BEGIN SUPPLIED DATA

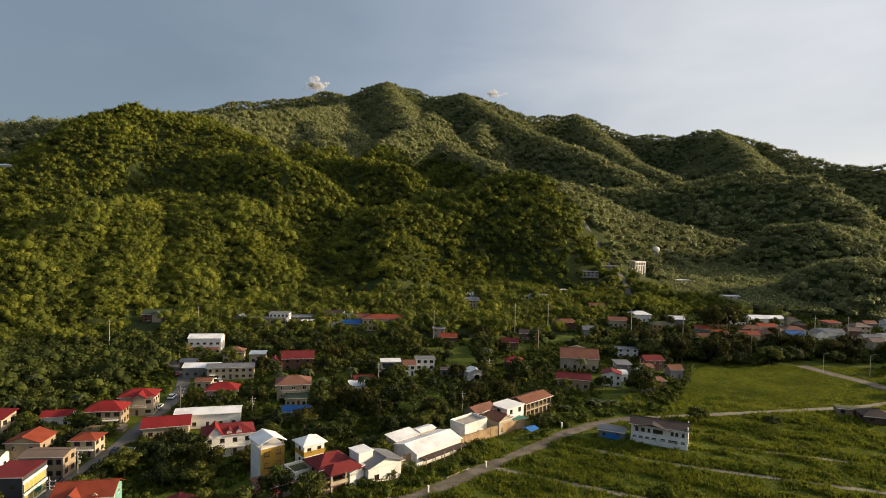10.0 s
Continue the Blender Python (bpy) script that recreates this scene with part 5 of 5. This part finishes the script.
def blobs(rng, centres, radii, flat=0.8, jitter=0.22, fine=False):
    """Irregular clumps at the centres: points and triangles."""
    v0, f0 = LUMPS[fine]
    n, k = len(centres), len(v0)
    turn = rng.uniform(0, 2 * np.pi, n)
    c, s = np.cos(turn)[:, None], np.sin(turn)[:, None]
    x, y, z = v0[:, 0][None], v0[:, 1][None], v0[:, 2][None]
    v = np.stack([x * c - y * s, x * s + y * c, np.repeat(z, n, 0) * flat], -1)
    v = v * (1 + rng.uniform(-jitter, jitter, (n, k)))[..., None] * np.asarray(radii)[:, None, None] + np.asarray(centres)[:, None]
    f = f0[None] + (np.arange(n) * k)[:, None, None]
    return v.reshape(-1, 3), f.reshape(-1, 3)


def merge(*sets):
    vs, fs, k = [], [], 0
    for v, f in sets:
        vs.append(v)
        fs.append(f + k)
        k += len(v)
    return np.concatenate(vs), np.concatenate(fs)


def broadleaf(seed, leaf, label, tall=8.0, spread=4.2, clumps=16, leaves=1500, size=0.55, low=0.28, limbs=3, name="tree"):
    """A tree: tapered trunk with limbs, and a crown of leaf clumps with gaps."""
    rng = np.random.default_rng(seed)
    r = new(name)
    tagged(r, label, name)
    ang, rad = rng.uniform(0, 2 * np.pi, clumps), spread * np.sqrt(rng.uniform(0.05, 0.8, clumps))
    zz = tall * rng.uniform(low + 0.14, 0.84, clumps) * (1 - 0.22 * (rad / spread) ** 2)
    cen = np.column_stack([rad * np.cos(ang), rad * np.sin(ang), zz])
    cen[0] = (0, 0, tall * 0.82)
    cr = spread * rng.uniform(0.26, 0.44, clumps)
    v, f = merge(leaf_cloud(rng, cen, cr, leaves, size), blobs(rng, cen, cr * 0.7))
    crown = new("crown", quick_mesh("crown", v, f, leaf))
    crown.parent = r
    bm = bmesh.new()
    rod(bm, (0, 0, -0.6), (0.1, 0.05, tall * low * 1.3), 0.055 * spread + 0.08, 0.04 * spread, 8)
    tr = part("trunk", bm, "bark", r)
    for k in range(limbs):
        bm = bmesh.new()
        rod(bm, (0.1, 0.05, tall * low * 1.1), tuple(cen[k + 1] * np.array([0.85, 0.85, 0.95])), 0.028 * spread, 0.012 * spread, 6)
        part("limb", bm, "bark", tr)
    return r


def palm(seed):
    rng = np.random.default_rng(seed)
    r = new("palm_tree")
    tagged(r, "slender coconut palm with drooping fronds", "palm tree", group="palms among the houses")
    bm = bmesh.new()
    pts = [(0.05 * k * k * 0.25, 0, 1.35 * k - 0.5) for k in range(6)]
    for a, b in zip(pts, pts[1:]):
        rod(bm, a, b, 0.2, 0.17, 7)
    part("trunk", bm, "bark", r)
    hx, hz = pts[-1][0], pts[-1][2]
    for k in range(15):
        a = 2 * math.pi * k / 15 + rng.uniform(-.2, .2)
        up = rng.uniform(0.1, 0.9)
        bm = bmesh.new()
        prev = None
        for i in range(7):
            t = i / 6
            d = 3.1 * t
            p = Vector((hx + d * math.cos(a), d * math.sin(a), hz + up * 1.6 * t * 1.4 - 2.6 * t * t))
            w = 0.62 * math.sin(math.pi * (0.12 + 0.85 * t))
            sd = Vector((-math.sin(a), math.cos(a), 0)) * w
            row = [bm.verts.new(p - sd + Vector((0, 0, -0.35 * w))), bm.verts.new(p), bm.verts.new(p + sd + Vector((0, 0, -0.35 * w)))]
            if prev:
                bm.faces.new((prev[0], row[0], row[1], prev[1]))
                bm.faces.new((prev[1], row[1], row[2], prev[2]))
            prev = row
        part("frond", bm, "palm_leaf", r)
    return r


def banana(seed):
    rng = np.random.default_rng(seed)
    r = new("banana_plant")
    tagged(r, "clump of banana plants with broad arching leaves", "banana plant", group="banana plants by the village edge")
    for s in range(4):
        ox, oy, h = rng.uniform(-1.3, 1.3), rng.uniform(-1.3, 1.3), rng.uniform(1.3, 2.4)
        bm = bmesh.new()
        rod(bm, (ox, oy, -0.3), (ox, oy, h), 0.16, 0.1, 6)
        stem = part("stem", bm, "palm_leaf", r)
        bm = bmesh.new()
        for k in range(6):
            a = 2 * math.pi * k / 6 + rng.uniform(-.4, .4)
            up = rng.uniform(0.7, 1.7)
            prev = None
            for i in range(6):
                t = i / 5
                d = 2.0 * t
                p = Vector((ox + d * math.cos(a), oy + d * math.sin(a), h + up * 1.3 * t - 1.5 * t * t))
                w = 0.42 * math.sin(math.pi * (0.1 + 0.86 * t))
                sd = Vector((-math.sin(a), math.cos(a), 0)) * w
                row = [bm.verts.new(p - sd), bm.verts.new(p + Vector((0, 0, -0.1 * w))), bm.verts.new(p + sd)]
                if prev:
                    bm.faces.new((prev[0], row[0], row[1], prev[1]))
                    bm.faces.new((prev[1], row[1], row[2], prev[2]))
                prev = row
        part("leaves", bm, "palm_leaf", stem)
    return r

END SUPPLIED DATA

== BRIEF ==
Tally the lines in the listing that hold "with" and report the number alone.

== WORKED ANSWER ==
4